Metchosin challenges West Shore rec centre budget

Metchosin is refusing to pass the West Shore parks and recreation’s budget until staff provide more detail on how money will be spent.

During a presentation to Metchosin council last week, Mayor John Ranns had tough questions for the rec centre’s financial officers.

Shaun Wysiecki, chair of the society’s finance committee and Sue Dickson, the rec center manager of finance, are presenting the 2012 budget to all West Shore municipalities, including Metchosin.

West Shore recreation is requesting a 5.5 per cent or $244,000 increase from the five West Shore owner municipalities to help fund repairs, maintenance and wage increases.

Requisitions from the owners provides about 48 per cent of the revenues for the West Shore rec centre. Metchosin’s portion is $423,000 this year, a $12,800 hike.

During the presentation, Dickson explained the how Bear Mountain arena has seen a sharp drop in attendance to commercial events, including Victoria Grizzlies hockey and Shamrocks lacrosse.

Two Armageddon Fighting Championship mixed martial arts fights at Bear Mountain, normally sell-out events, had the lowest attendance yet, Dickson said.

Ranns pointed out Bear Mountain arena lost about $446,000 last year.

“Nearly half a million dollars is a big bite in revenue,” Ranns explained, noting that the loss is more money than Metchosin even contributes to the rec centre in a year.

Commercial events held at Bear Mountain arena and other venues at the rec centre help subsidize community programs, such as aquatics, soccer and hockey.

“Minor hockey is not a money making business,” Dickson said.

Ranns asked for a detailed breakdown of how commercial events subsidize community programs.

Another key issue for the mayor is the Juan de Fuca par 3 golf course losing $23,000 last year.

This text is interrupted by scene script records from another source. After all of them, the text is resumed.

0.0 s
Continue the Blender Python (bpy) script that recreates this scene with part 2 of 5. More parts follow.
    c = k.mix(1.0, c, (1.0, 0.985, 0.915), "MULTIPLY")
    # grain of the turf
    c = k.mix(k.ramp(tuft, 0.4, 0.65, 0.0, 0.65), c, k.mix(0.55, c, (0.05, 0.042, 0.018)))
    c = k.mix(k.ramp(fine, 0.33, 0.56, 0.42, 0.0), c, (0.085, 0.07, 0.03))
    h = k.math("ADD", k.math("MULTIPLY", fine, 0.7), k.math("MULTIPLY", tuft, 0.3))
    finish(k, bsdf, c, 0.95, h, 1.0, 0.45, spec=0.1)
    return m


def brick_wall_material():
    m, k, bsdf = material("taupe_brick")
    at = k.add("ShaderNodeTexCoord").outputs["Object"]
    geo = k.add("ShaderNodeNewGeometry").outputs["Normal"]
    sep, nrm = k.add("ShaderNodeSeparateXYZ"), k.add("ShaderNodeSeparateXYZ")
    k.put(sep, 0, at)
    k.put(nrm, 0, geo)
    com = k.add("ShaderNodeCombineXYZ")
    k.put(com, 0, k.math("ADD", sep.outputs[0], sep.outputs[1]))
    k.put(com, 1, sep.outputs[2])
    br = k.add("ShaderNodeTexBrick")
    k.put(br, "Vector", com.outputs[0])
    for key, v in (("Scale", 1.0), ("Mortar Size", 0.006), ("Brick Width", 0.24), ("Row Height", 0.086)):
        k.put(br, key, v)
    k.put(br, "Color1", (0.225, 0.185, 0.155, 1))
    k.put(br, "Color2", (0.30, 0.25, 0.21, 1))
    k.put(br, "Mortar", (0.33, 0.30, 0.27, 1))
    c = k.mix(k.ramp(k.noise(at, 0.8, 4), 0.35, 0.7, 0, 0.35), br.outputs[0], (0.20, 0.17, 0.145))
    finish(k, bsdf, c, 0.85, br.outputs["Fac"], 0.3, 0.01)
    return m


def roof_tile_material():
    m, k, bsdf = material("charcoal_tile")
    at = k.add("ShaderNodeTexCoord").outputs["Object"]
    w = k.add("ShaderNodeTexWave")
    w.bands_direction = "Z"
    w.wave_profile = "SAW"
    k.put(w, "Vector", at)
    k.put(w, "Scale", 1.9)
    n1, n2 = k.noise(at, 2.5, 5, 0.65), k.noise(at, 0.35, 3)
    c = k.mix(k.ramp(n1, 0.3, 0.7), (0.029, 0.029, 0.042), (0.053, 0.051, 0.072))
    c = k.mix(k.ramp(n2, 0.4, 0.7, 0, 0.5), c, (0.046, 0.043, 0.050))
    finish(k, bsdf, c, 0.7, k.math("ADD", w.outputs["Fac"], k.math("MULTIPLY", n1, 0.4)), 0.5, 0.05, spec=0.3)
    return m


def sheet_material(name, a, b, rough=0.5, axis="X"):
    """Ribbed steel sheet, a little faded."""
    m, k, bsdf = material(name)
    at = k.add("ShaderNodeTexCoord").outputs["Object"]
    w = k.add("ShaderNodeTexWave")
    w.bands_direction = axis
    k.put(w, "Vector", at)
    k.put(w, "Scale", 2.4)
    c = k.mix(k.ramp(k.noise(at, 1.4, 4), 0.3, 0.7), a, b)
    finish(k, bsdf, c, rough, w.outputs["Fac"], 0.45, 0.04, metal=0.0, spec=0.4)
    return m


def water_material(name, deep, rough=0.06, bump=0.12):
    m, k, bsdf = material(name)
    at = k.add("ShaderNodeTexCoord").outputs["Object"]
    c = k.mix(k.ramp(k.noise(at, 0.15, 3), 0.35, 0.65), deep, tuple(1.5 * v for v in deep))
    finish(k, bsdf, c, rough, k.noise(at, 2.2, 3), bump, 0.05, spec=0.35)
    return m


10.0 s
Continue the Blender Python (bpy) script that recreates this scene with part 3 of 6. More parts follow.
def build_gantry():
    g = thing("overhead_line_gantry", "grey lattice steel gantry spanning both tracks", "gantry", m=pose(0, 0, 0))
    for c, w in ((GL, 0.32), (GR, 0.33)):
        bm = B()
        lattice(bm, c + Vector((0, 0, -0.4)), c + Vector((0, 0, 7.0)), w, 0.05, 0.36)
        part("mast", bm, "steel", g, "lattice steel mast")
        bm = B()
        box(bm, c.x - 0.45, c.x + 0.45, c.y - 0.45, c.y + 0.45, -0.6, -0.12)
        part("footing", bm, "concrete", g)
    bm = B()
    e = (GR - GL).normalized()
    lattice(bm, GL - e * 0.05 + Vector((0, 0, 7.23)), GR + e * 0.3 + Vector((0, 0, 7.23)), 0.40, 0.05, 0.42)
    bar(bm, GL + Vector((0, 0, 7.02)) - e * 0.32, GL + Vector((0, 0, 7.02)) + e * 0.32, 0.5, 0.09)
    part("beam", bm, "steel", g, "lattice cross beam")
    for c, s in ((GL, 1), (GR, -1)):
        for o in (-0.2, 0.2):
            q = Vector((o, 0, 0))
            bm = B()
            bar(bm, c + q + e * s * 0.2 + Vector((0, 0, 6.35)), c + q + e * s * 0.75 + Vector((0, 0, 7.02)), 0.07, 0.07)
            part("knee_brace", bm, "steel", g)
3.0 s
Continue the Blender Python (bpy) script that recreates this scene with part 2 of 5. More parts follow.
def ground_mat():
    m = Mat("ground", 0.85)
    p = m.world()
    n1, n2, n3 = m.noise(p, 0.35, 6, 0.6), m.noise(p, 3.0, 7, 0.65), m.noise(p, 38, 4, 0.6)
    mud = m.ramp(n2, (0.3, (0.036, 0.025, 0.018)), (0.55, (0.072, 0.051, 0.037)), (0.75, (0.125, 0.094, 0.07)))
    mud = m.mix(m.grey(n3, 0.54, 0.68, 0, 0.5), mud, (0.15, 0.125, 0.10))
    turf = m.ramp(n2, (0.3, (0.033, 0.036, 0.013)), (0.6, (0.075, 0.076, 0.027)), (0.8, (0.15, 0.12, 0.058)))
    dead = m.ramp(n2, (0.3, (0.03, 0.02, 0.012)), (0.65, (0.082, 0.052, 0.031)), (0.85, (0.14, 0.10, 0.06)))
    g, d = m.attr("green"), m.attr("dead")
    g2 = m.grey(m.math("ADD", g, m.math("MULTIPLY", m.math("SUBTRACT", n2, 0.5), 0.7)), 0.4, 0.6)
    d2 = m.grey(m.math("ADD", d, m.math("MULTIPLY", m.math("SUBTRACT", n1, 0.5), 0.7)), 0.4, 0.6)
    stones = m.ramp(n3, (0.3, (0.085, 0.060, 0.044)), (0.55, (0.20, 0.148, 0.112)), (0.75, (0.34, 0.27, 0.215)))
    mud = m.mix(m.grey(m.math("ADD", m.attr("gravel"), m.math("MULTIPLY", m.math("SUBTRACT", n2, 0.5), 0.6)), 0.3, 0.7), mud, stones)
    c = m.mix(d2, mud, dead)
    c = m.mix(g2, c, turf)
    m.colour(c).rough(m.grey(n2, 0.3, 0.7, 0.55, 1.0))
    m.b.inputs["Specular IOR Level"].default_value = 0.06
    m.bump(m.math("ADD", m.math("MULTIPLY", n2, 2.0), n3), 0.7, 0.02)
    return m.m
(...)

In the early 1990s Ranns was on the recreation committee at WSPR and voted to bring in the golf course. “It was supposed to make a healthy profit,” Ranns said.

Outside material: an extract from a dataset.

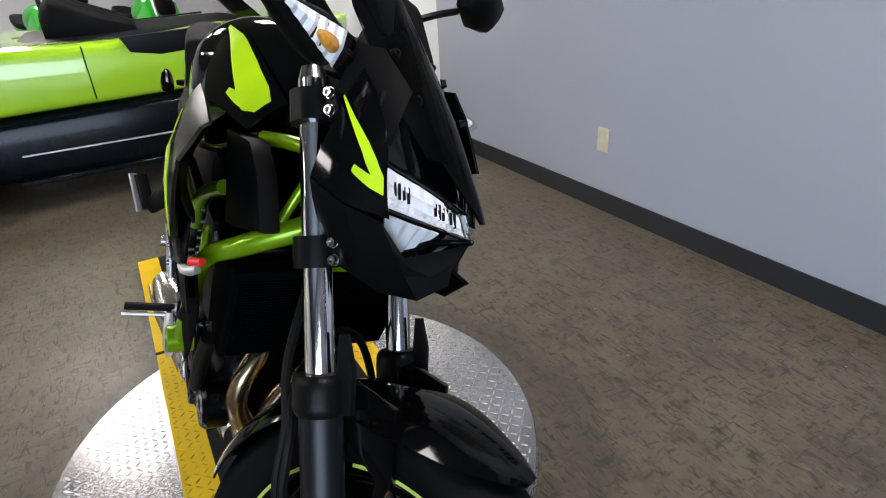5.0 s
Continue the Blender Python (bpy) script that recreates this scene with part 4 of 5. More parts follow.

Ranns noted Metchosin has two golf courses that compete with the Juan de Fuca course. Property taxes from both the Metchosin Golf and Country Club, and Green Acres par 3 and driving range, are used to pay Metchosin’s share of the rec centre budget, he said.

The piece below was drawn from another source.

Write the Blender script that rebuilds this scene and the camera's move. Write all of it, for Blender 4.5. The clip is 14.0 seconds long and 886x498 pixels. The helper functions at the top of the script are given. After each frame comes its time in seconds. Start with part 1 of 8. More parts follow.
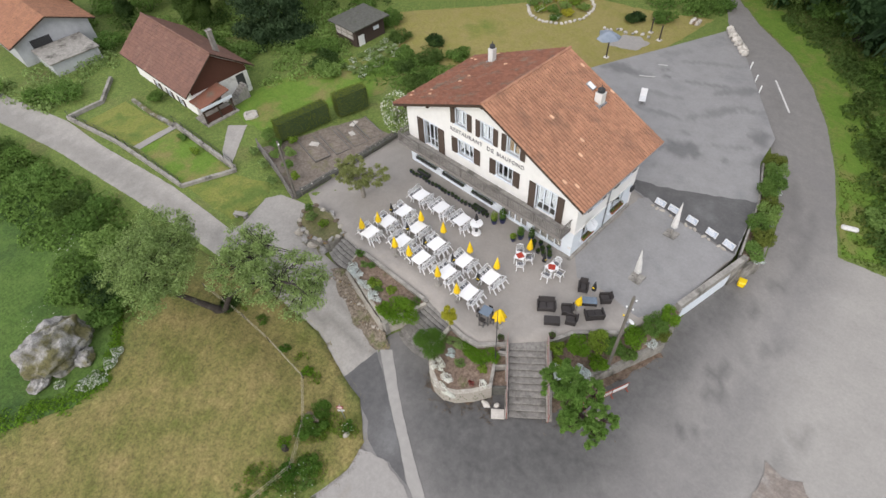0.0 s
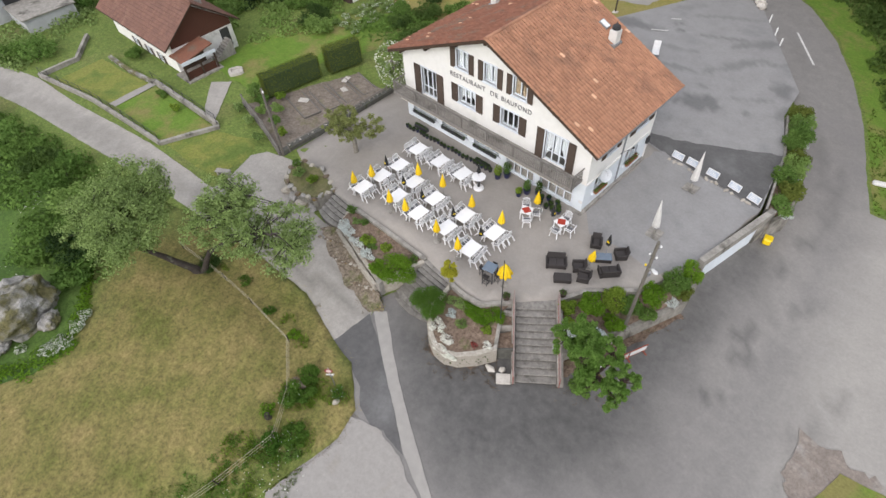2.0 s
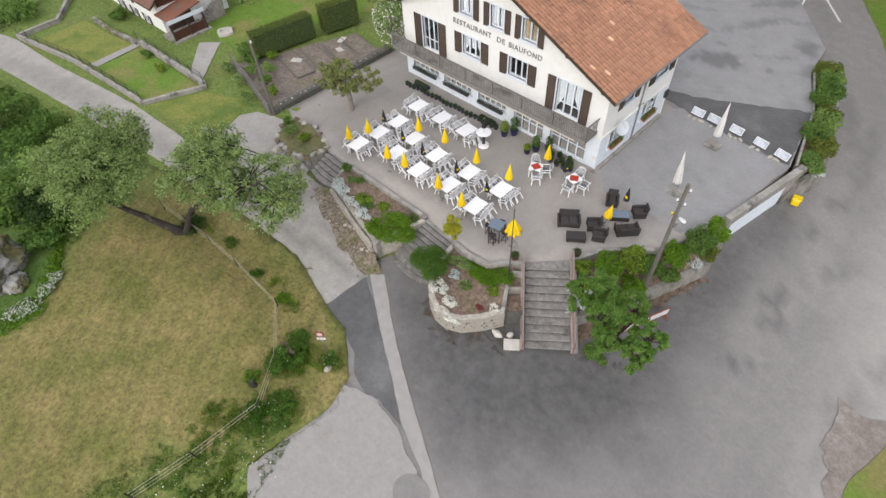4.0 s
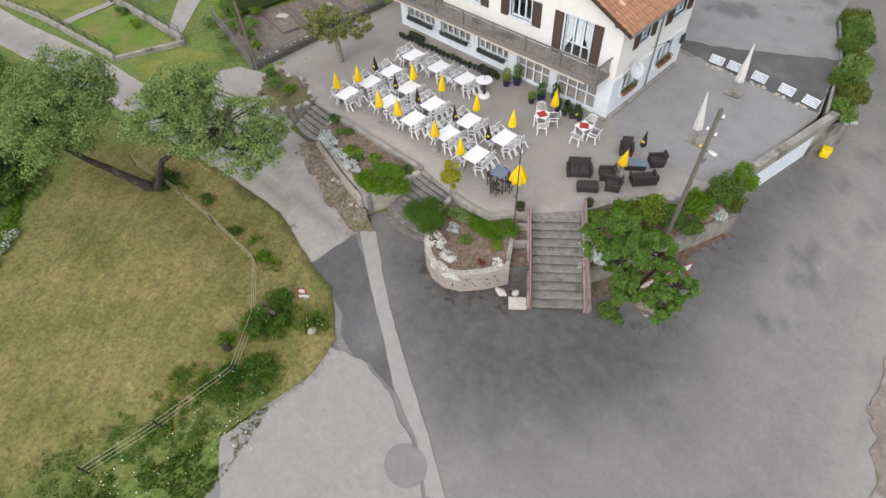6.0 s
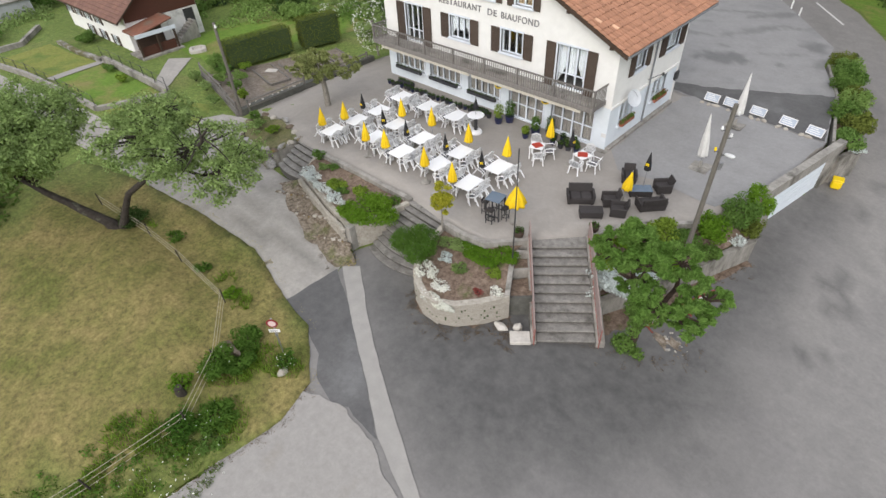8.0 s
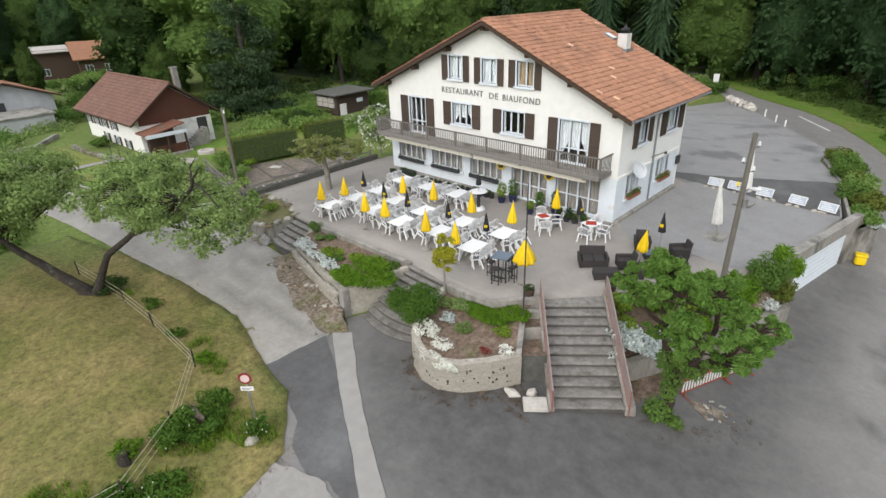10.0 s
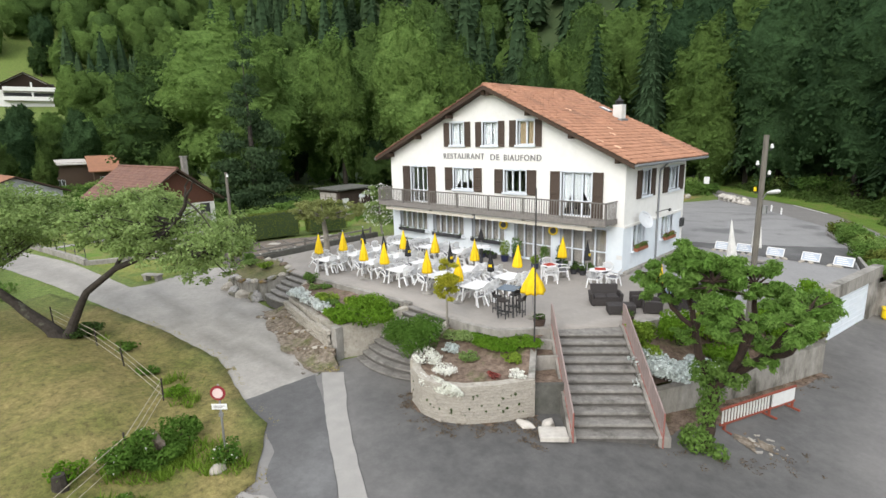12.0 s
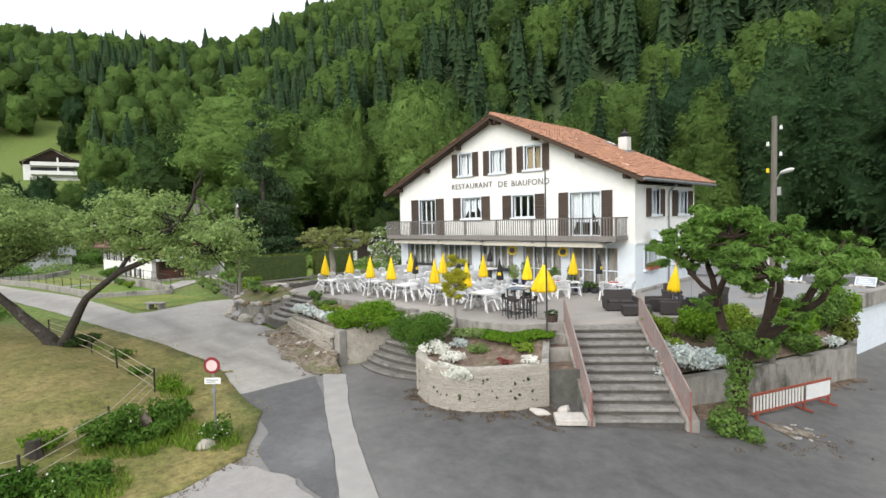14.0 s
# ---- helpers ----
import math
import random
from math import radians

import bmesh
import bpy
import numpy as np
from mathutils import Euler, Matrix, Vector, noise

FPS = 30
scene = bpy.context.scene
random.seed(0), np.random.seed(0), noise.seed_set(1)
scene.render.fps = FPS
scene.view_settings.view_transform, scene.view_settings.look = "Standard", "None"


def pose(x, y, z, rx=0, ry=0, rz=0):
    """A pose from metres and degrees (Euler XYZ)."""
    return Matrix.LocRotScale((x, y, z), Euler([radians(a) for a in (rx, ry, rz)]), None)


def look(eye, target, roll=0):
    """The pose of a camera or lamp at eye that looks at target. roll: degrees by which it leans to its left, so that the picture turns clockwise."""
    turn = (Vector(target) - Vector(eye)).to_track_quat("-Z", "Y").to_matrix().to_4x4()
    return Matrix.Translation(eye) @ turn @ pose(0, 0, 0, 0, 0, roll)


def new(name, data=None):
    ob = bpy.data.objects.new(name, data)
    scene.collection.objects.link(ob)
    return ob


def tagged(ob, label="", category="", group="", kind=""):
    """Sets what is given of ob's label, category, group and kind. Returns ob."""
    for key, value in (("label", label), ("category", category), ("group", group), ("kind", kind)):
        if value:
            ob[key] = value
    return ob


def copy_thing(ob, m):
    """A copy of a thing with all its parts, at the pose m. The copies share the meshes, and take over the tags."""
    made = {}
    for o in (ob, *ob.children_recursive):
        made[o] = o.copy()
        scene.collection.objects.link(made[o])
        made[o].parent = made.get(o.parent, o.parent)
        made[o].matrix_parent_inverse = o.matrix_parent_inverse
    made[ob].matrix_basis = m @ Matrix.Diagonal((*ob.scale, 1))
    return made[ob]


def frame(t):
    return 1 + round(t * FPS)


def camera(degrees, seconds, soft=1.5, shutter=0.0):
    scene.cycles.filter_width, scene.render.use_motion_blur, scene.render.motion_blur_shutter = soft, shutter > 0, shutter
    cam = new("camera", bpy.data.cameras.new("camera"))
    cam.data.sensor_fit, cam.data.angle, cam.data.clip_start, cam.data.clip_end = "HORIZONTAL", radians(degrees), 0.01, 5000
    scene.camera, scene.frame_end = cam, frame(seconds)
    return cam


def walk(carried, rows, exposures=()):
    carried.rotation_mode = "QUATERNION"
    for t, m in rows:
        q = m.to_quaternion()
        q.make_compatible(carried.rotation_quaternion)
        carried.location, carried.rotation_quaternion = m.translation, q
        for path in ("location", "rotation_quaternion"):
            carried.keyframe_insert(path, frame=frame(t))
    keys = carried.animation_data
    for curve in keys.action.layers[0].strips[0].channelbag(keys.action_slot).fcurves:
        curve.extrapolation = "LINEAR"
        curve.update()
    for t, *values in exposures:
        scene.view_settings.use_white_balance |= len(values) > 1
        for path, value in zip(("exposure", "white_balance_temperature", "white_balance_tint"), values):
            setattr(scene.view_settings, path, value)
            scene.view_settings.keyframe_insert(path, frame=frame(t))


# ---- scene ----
cam = camera(79.7, 14.0)
PATH = [
    (0, (11.898, -22.834, 29.095), (10.916, -21.945, 27.597), -3.9),
    (0.5, (11.798, -22.817, 28.262), (10.823, -21.932, 26.757), -4.0),
    (1, (11.692, -22.799, 27.237), (10.721, -21.914, 25.729), -4.0),
    (1.5, (11.55, -22.79, 26.235), (10.589, -21.91, 24.717), -3.7),
    (2, (11.479, -22.813, 25.184), (10.52, -21.937, 23.663), -3.8),
    (2.5, (11.457, -22.86, 24.228), (10.496, -21.987, 22.707), -3.8),
    (3, (11.349, -22.936, 23.514), (10.393, -22.063, 21.99), -3.7),
    (5.5, (11.141, -22.989, 19.008), (10.196, -22.127, 17.471), -3.8),
    (6, (11.072, -23.021, 18.249), (10.132, -22.151, 16.712), -3.7),
    (6.5, (11.069, -23.056, 17.466), (10.115, -22.145, 15.963), -3.6),
    (7, (11.064, -23.09, 16.589), (10.07, -22.12, 15.15), -3.4),
    (9.5, (11.002, -23.34, 11.669), (9.79, -22.118, 10.65), -2.3),
    (10, (10.997, -23.52, 10.764), (9.739, -22.231, 9.894), -2.0),
    (10.5, (11.01, -23.656, 9.947), (9.721, -22.322, 9.199), -1.8),
    (11, (10.943, -23.734, 9.011), (9.633, -22.365, 8.374), -1.7),
    (11.5, (10.903, -23.793, 7.828), (9.572, -22.396, 7.302), -1.5),
    (12, (10.857, -23.797, 6.716), (9.507, -22.381, 6.304), -1.4),
    (12.5, (10.852, -23.859, 5.872), (9.485, -22.432, 5.566), -1.4),
    (13, (10.863, -23.853, 5.183), (9.484, -22.42, 4.97), -1.4),
    (13.5, (10.843, -23.85, 4.458), (9.45, -22.422, 4.319), -1.3),
    (14, (10.816, -23.851, 3.648), (9.421, -22.422, 3.537), -1.3),
]
walk(cam, [(t, look(eye, target, roll)) for t, eye, target, roll in PATH],
     exposures=[(0, 0.04, 6500, 14), (7, 0.02, 6500, 13), (9.5, 0.03, 6500, 11), (10.5, 0.08, 6500, 10), (12, 0.29, 6500, 10), (14, 0.32, 6500, 10)])

# ---- light: an overcast sky, with a faint broad sun behind the clouds ----
world = bpy.data.worlds.new("overcast_sky")
scene.world = world
world.use_nodes = True
wn = world.node_tree.nodes
wl = world.node_tree.links
sky = wn.new("ShaderNodeTexSky")
sky.sky_type, sky.sun_disc = "NISHITA", False
sky.sun_elevation, sky.sun_rotation = radians(34), radians(162)
sky.air_density, sky.dust_density = 1.0, 3.0
cloud = wn.new("ShaderNodeMix")
cloud.data_type = "RGBA"
cloud.inputs[0].default_value = 0.85
cloud.inputs[7].default_value = (8.6, 9.0, 9.6, 1)
wl.new(sky.outputs[0], cloud.inputs[6])
wl.new(cloud.outputs[2], wn["Background"].inputs[0])
wn["Background"].inputs[1].default_value = 0.145

sun = new("sun", bpy.data.lights.new("sun", "SUN"))
sun.data.energy, sun.data.angle, sun.data.color = 2.0, radians(40), (1.0, 0.97, 0.92)
sun.matrix_world = look((14, -42, 30), (0, 0, 0))

# ---- materials ----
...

If the WSPR golf course is losing money, Ranns would like to see the land used for more playing fields.

Ranns does acknowledge there may just be nuggets of information missing from the budget, and said if the rec centre can show how these amenities are generating revenue, and not showing losses, council will gladly approve the budget.

“Perhaps the grass cutting equipment is being charged to the golf course, but is used on all of the fields,” Ranns suggested.

Dickson and Wysiecki noted that recreation centres across the region are weathering a tough economy and are seeing fewer users and less revenue.

West Shore rec took a hit last year when some hockey programs shifted to Westhills arena in Langford and when full-day kindergarten cut into daycare programs.

“Our rec centre has had the least revenue decrease out of all the rec centres in (Greater Victoria),” Dickson said. “We did make money, but we didn’t make as much as we had hoped.”

Ranns also told Dickson and Wysiecki that Metchosin shouldn’t be charged for the upkeep and maintenance for the weightroom expansion and new fitness studio.

Metchosin and Highlands objected to and opted out of that project.

“We (Metchosin) are always going to be branded as the obstacle, but we don’t want to be,” Ranns observed. “It’s the only way we can get information.”